La invasión de los ricos moralizantes

Es habitual en la temporada de premios que los actores galardonados hagan uso abusivo del foco mediático para tratar de meternos a presión sus monsergas políticas. No tengo nada en contra de que las personas de cualquier profesión se signifiquen políticamente, sin embargo, hay un leve hedor en el discurso de estos intérpretes que me incomoda.

No creo que sea demasiado controversial afirmar a estas alturas que Hollywood es una de las cunas mundiales de la hipocresía. Todos los años las extraordinariamente ricas celebridades norteamericanas se erigen de forma desinteresada en paladines de un sinfín de causas justas. Para buena parte de este gremio parece no haber nada más importante que demostrarnos día a día que más progresistas y buenos que ellos no los hay.

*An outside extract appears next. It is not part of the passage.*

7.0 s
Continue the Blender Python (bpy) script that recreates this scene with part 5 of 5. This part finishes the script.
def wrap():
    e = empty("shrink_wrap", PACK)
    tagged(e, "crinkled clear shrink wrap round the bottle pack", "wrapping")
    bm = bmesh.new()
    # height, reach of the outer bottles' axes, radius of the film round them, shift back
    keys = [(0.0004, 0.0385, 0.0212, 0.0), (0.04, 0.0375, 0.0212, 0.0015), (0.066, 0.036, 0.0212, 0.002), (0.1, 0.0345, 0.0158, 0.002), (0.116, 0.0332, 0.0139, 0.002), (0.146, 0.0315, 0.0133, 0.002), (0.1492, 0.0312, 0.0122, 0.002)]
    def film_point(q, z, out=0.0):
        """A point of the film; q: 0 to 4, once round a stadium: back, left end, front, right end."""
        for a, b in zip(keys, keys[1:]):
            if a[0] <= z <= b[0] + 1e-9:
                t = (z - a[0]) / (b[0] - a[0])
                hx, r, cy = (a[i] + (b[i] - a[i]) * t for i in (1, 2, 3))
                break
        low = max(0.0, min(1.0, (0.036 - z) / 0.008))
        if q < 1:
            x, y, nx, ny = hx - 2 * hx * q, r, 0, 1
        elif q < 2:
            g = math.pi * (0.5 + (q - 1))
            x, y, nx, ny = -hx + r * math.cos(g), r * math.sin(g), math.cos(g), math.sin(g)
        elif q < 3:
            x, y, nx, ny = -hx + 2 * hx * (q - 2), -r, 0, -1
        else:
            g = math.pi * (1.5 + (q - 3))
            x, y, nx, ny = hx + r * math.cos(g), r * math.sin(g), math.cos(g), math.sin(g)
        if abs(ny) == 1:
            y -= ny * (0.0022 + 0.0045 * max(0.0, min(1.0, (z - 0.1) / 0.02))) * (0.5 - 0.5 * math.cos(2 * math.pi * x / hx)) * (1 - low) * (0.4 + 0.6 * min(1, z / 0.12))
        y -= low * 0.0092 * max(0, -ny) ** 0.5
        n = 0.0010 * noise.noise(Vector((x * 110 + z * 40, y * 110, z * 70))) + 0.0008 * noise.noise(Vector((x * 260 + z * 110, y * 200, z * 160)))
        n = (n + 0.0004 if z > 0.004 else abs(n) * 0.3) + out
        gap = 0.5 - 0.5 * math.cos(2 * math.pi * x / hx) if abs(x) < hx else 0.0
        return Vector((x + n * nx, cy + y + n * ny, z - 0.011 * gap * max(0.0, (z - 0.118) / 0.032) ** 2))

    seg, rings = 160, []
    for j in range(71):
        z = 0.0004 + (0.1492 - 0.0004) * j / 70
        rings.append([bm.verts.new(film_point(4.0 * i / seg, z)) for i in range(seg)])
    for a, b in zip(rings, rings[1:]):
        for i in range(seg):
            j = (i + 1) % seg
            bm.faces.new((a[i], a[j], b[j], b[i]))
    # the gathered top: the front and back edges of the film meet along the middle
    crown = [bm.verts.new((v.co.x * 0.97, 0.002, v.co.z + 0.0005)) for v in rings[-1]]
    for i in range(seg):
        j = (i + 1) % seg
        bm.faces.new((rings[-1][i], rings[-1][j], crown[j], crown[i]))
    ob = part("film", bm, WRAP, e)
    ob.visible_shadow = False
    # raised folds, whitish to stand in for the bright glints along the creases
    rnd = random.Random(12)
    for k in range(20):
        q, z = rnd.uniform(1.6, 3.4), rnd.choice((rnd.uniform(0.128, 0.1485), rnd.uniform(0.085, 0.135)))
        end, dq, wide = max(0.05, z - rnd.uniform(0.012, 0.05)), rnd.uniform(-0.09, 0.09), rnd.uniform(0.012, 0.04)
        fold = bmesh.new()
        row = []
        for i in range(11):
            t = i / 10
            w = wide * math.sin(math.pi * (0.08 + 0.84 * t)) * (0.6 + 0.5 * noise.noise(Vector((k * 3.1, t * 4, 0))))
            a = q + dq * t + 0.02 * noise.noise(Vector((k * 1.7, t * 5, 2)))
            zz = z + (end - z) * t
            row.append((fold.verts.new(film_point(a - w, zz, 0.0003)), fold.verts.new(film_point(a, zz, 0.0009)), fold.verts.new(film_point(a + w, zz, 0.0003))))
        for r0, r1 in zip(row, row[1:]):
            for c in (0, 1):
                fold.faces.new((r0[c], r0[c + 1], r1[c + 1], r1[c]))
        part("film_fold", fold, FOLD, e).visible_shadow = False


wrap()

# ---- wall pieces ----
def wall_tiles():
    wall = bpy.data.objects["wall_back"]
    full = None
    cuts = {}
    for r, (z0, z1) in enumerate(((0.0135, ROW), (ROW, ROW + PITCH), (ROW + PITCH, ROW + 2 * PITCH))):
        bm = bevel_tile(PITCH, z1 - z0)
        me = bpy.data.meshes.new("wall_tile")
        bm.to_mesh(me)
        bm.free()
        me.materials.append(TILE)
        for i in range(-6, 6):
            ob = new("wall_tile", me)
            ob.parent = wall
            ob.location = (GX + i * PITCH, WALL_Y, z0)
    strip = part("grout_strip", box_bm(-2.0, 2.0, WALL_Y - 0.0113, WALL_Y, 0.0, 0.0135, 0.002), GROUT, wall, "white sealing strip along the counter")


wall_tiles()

A pesar de estar disimulado bajo una capa socarrona, no puedo dejar de darle vueltas al esperpento de la situación. Estos tíos son ricachones elitistas que se autoproclaman guardianes de la moral. Ellos son los más justos, los más puros, los más respetuosos. Deben salir en la televisión de vez en cuando para enseñarnos a nosotros, los mortales, cómo debemos comportarnos. Utilizan los discursos de agradecimiento de las galas para dar verdaderos mítines políticos llenos de exaltación y posmodernismo. Los aplausos de sus congéneres y el reconocimiento general a la buena voluntad tras las monsergas casi siempre termina diluyendo la apabullante mediocridad argumental de estas soflamas infumables.

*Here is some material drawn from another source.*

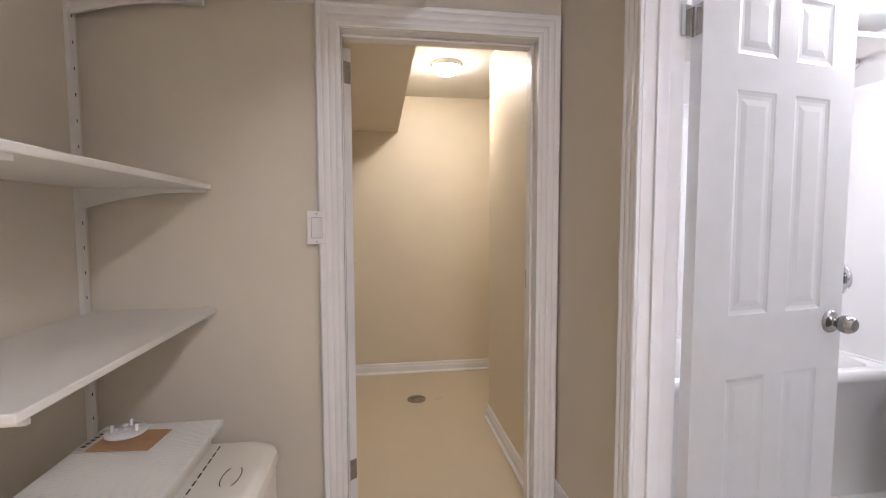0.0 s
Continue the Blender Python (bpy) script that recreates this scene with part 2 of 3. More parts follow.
single("wall_bath_back", boxes(
    (2.66, 2.80, 0.42, 1.50, 0, H), (2.66, 2.80, 1.50, 1.716, 0, 1.535), (2.66, 2.80, 1.50, 1.716, 1.955, H)), BATH_WALL,
    "warm white back wall of the niche", "wall", "structure")
single("niche_box", boxes((2.572, 2.66, 1.655, 1.716, 1.027, 1.53, 0.003)), BATH_WALL, "white boxed-out pipe chase below the small window", "wall", "structure")

# doorway of the storage room
def door_frame(name, label, parts):
    """A door frame of separate jambs, head and stops."""
    ob = new(name)
    ob.empty_display_size = 0.05
    tagged(ob, label, "door frame", kind="structure")
    for piece, spec in parts:
        part(piece, boxes(spec, bevel=0.0015), TRIM, ob)


door_frame("door_frame_storage", "white painted door frame of the storage room", [
    ("jamb", (0.157, 0.172, 1.8522, 1.975, 0, 1.82)), ("jamb", (0.872, 0.887, 1.8522, 1.975, 0, 1.82)), ("head", (0.157, 0.887, 1.8522, 1.975, 1.8205, 1.835)),
    ("stop", (0.1722, 0.1745, 1.90, 1.936, 0, 1.8195)), ("stop", (0.862, 0.8715, 1.90, 1.938, 0, 1.8195)), ("stop", (0.1750, 0.8615, 1.90, 1.938, 1.81, 1.82))])
single("trim_storage_door", sweep_casing([(0.170, 1.852, 0), (0.170, 1.852, 1.822), (0.868, 1.852, 1.822), (0.868, 1.852, 0)], (0.5, 1.852, 0.9), (0, -1, 0), CASING), TRIM, "white moulded casing round the storage doorway", "trim", "structure", smooth=True)
door_frame("door_frame_bath", "white painted door frame of the bathroom", [
    ("jamb", (0.9552, 1.07, 1.335, 1.35, 0, 1.89)), ("jamb", (0.9552, 1.07, 0.70, 0.715, 0, 1.89)), ("head", (0.9552, 1.07, 0.70, 1.35, 1.8905, 1.905)),
    ("stop", (0.990, 1.023, 1.325, 1.3345, 0, 1.8895)), ("stop", (0.990, 1.023, 0.7155, 0.725, 0, 1.8895)), ("stop", (0.990, 1.023, 0.7255, 1.3245, 1.88, 1.89))])
single("trim_bath_door", sweep_casing([(0.955, 1.337, 0), (0.955, 1.337, 1.892), (0.955, 0.713, 1.892), (0.955, 0.713, 0)], (0.955, 1.0, 0.9), (-1, 0, 0), [(u * 0.76, v * 0.8) for u, v in CASING]), TRIM, "white moulded casing round the bathroom doorway", "trim", "structure", smooth=True)
single("trim_bath_door_inside", sweep_casing([(1.07, 1.356, 0), (1.07, 1.356, 1.900), (1.07, 0.707, 1.900), (1.07, 0.707, 0)], (1.07, 1.0, 0.9), (1, 0, 0), [(u * 0.8, v) for u, v in CASING]), TRIM, "white moulded casing inside the bathroom", "trim", "structure", smooth=True)


def baseboard(name, a, b, out, h=1.0):
    bm = bmesh.new()
    n = Vector(out)
    loops = [[Vector(p) + n * v + Vector((0, 0, u * h)) for u, v in BASE] + [Vector(p) + n * 0.0] for p in (a, b)]
    rings(bm, loops, True, True, True)
    tube(bm, [Vector(a) + n * 0.014 + Vector((0, 0, 0.004)), Vector(b) + n * 0.014 + Vector((0, 0, 0.004))], 0.012, 10)
    return single(name, bm, TRIM, "white moulded baseboard with quarter round", "baseboard", "structure")


baseboard("baseboard_nook_north", (-0.63, 3.62, 0), (1.63, 3.62, 0), (0, -1, 0))
baseboard("baseboard_nook_east", (0.925, 1.975, 0), (0.925, 2.77, 0), (-1, 0, 0))
baseboard("baseboard_hall_east", (0.955, 1.400, 0), (0.955, 1.852, 0), (-1, 0, 0), 2.2)
baseboard("baseboard_hall_north", (-0.63, 1.852, 0), (0.089, 1.852, 0), (0, -1, 0))
baseboard("baseboard_bath_south", (1.07, 0.54, 0), (2.66, 0.54, 0), (0, 1, 0))


# ---- window ----
def build_window():
    w = thing("window_1", (2.64, 1.6, 1.54), "small white basement window with bright frosted pane", "window")
    w["kind"] = "structure"
    part("window_frame", boxes((2.622, 2.70, 1.502, 1.515, 1.537, 1.953), (2.622, 2.70, 1.704, 1.7145, 1.537, 1.953), (2.622, 2.70, 1.515, 1.704, 1.94, 1.953), (2.622, 2.70, 1.515, 1.704, 1.537, 1.555), bevel=0.002), TRIM, w)
    part("sash", boxes((2.632, 2.69, 1.517, 1.560, 1.557, 1.938), (2.632, 2.69, 1.560, 1.702, 1.557, 1.645), (2.632, 2.69, 1.560, 1.702, 1.882, 1.938), (2.632, 2.69, 1.697, 1.702, 1.645, 1.882), bevel=0.003), TRIM, w)
    part("head_trim", boxes((2.595, 2.659, 1.49, 1.714, 1.950, 1.974), bevel=0.003), TRIM, w)
    pane = part("pane", boxes((2.664, 2.667, 1.559, 1.698, 1.644, 1.883)), PANE, w, "frosted glass pane")
    pane.visible_shadow = False
    part("sky_backdrop", boxes((2.684, 2.688, 1.561, 1.696, 1.646, 1.881)), FROSTED, w, "bright daylight outside")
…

Todo el mundo tiene derecho a decir tonterías. Es más, debería ser un derecho humano. Sin embargo, es la prepotencia la que me irrita. Porque, asumidlo, las estrellas de cine norteamericanas son personas multimillonarias. Sus vidas no se parecen en nada a las nuestras, no digamos ya sus problemas. A pesar de que tengo grandes discrepancias con el discurso que ha adoptado la izquierda moderna estadounidense, no tengo especial problema en que los artistas se signifiquen a favor de esta causa o aquella.

Sin embargo, no deja de tener guasa que sea un puñado de millonarios con mansiones y aviones privados (de esos que contaminan tanto, sí, pero es que el cambio climático solo se nos aplica a los pobres) los que vengan a decirnos qué es justo y qué es injusto. Si algo hemos aprendido de Parásitos (y que las celebridades parecen no haber entendido) es que ser moralmente puro en la casa de la gominola de la calle de la piruleta también es un privilegio de clase.

Y no es que no concuerde con la idea general de algunos de estos discursos. De hecho ese es el problema, que son discursos tan simples que es imposible no concordar con la mayoría de ellos. Un exponente de bienquedismo hipócrita que el actor de turno escupe con su mejor cara de estupor circunstancial para acaparar las portadas del día siguiente. Porque, ¿quién no va a estar de acuerdo con que hay que cuidar el planeta? ¿O con que las guerras son malas? Sin embargo, en la gran mayoría de casos esta preocupación política es pura fachada. A la hora de demostrar una verdadera voluntad de cambio estructural, son los menos los que se atreven a significarse a favor de políticos como Bernie Sanders. Y son los más los que se terminan inclinando por una opción cómoda y moderada como Hillary Clinton.

Desde luego, yo también sería enormemente amable si fuera rico.